Dates and character strings – exercises

Day 3, A

Understanding the pitfalls of dealing with dates, times, and manipulating strings with regular expressions
Author

Michael C Sachs

Learning objectives

In this lesson you will

  1. Manipulate dates and times with lubridate
  2. Learn some basic regular expressions for matching ICD-10/ATC codes

Read in the data

From the data, download and read in the file “med-2005-ex.rds”.

library(here)
here() starts at /home/sachsmc/Teaching/Courses/r-programming
med2005 <- readRDS(here("data", "med-2005-ex.rds"))

Dates

  1. Use the lubridate package (try the function wday) to calculate the day of the week when the dispensation occurred.
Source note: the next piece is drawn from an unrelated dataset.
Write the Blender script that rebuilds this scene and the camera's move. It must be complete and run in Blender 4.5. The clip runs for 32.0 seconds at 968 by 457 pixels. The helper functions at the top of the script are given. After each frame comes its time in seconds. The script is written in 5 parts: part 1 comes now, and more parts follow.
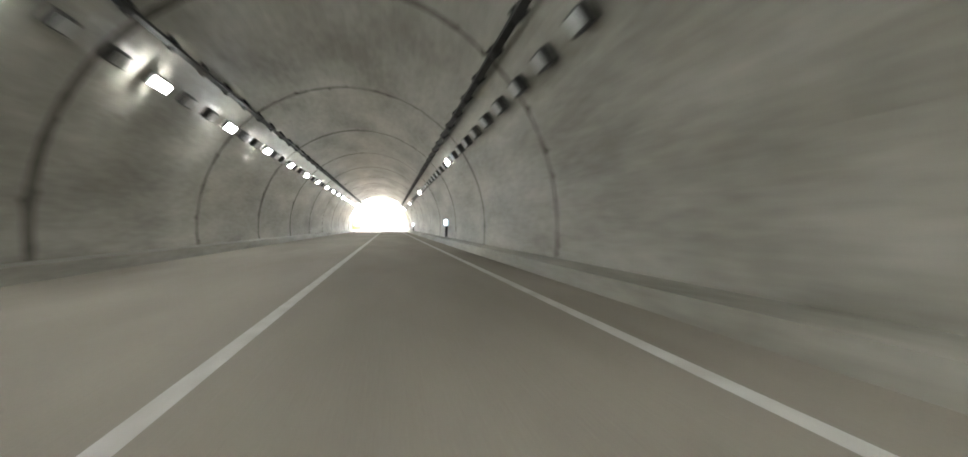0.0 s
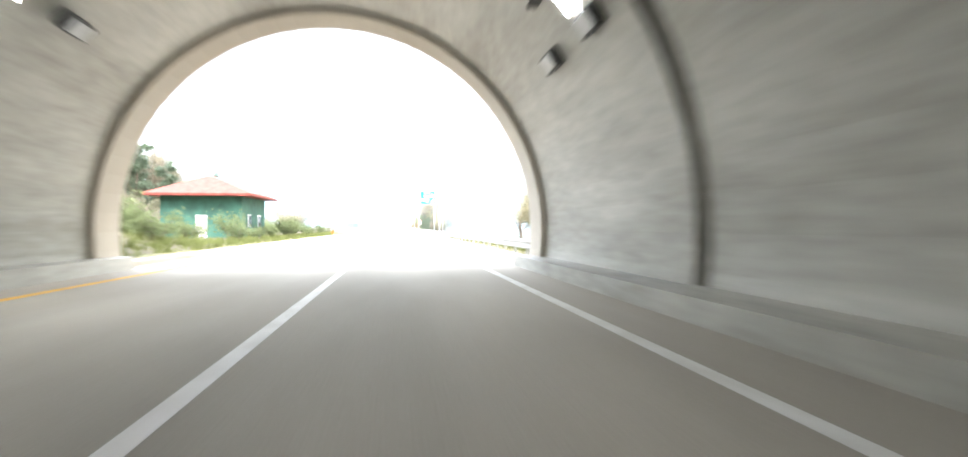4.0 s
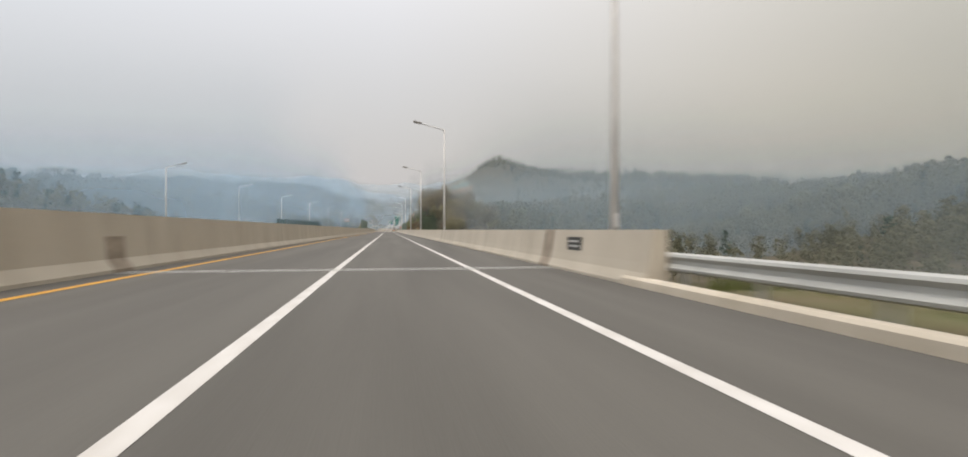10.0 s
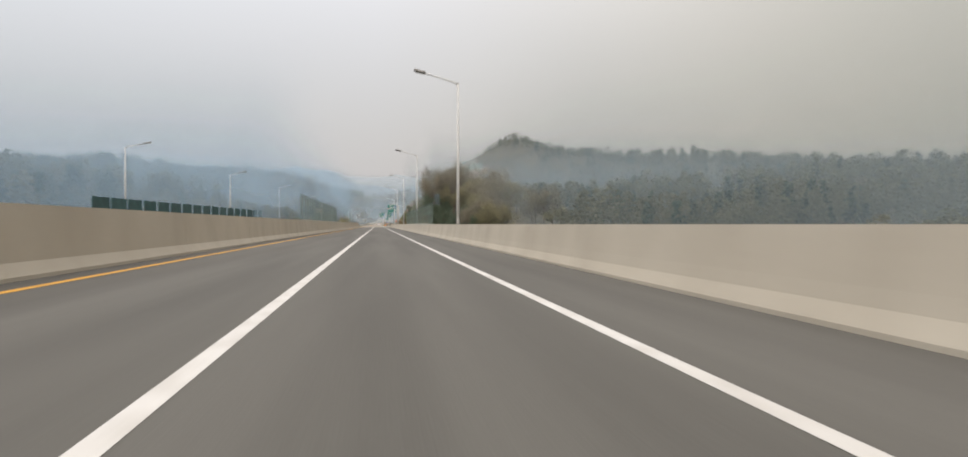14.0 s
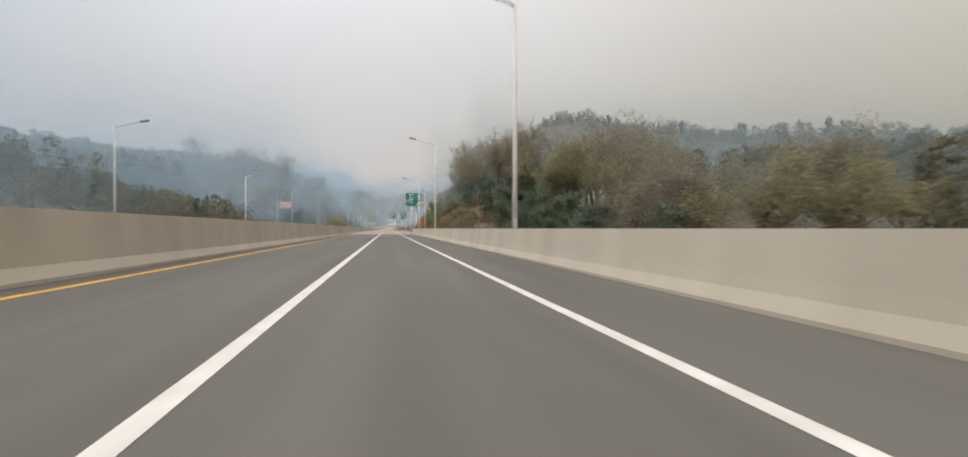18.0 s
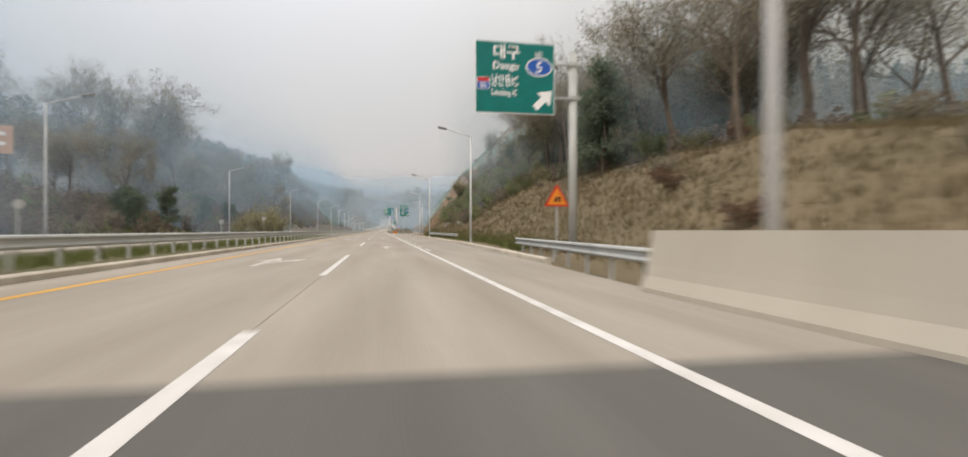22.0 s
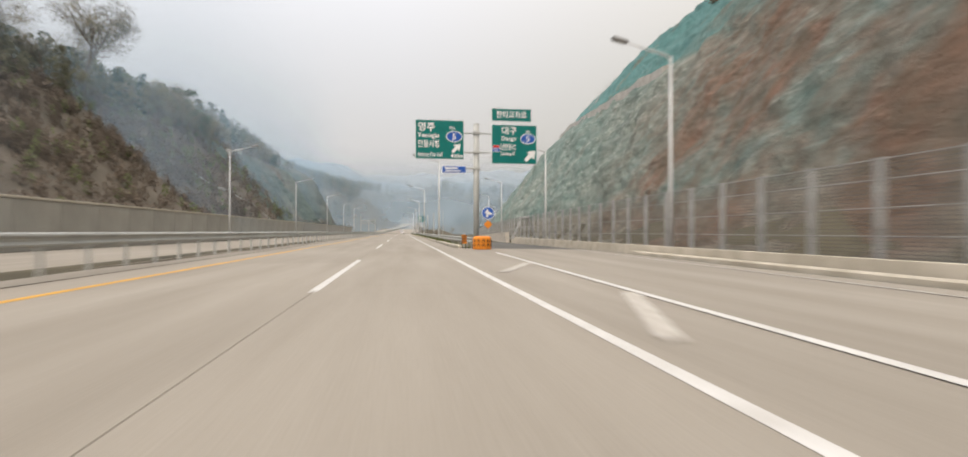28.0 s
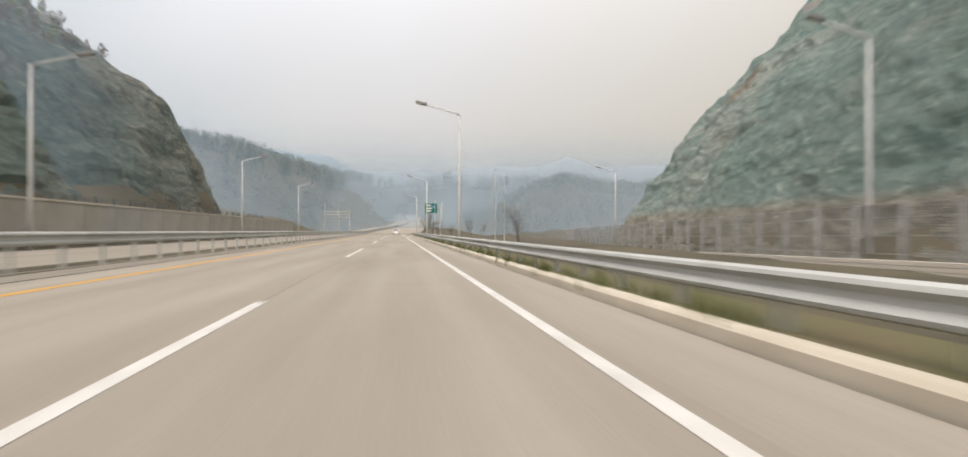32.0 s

Do dispensations occur less frequently on weekends?
  2. Calculate the month of the dispensation. Is there a seasonal trend on the number of dispensations?
  3. Use dplyr or data.table to create a new variable that is the last dispensation for each individual during the year (using group_by then mutate or := with by). Then calculate the number of days between each dispensation and the last one. What is the average number of days?

Regular expressions

The “atc” variable contains the ATC code for the drug that was dispensed. This is a standardized classification system for drugs, see https://www.whocc.no/atc/structure_and_principles/.

  1. Count how many dispensations there were for drugs in the class “J01”. Use the grepl function with a pattern.
  2. Are there any “invalid” ATC codes in the dataset?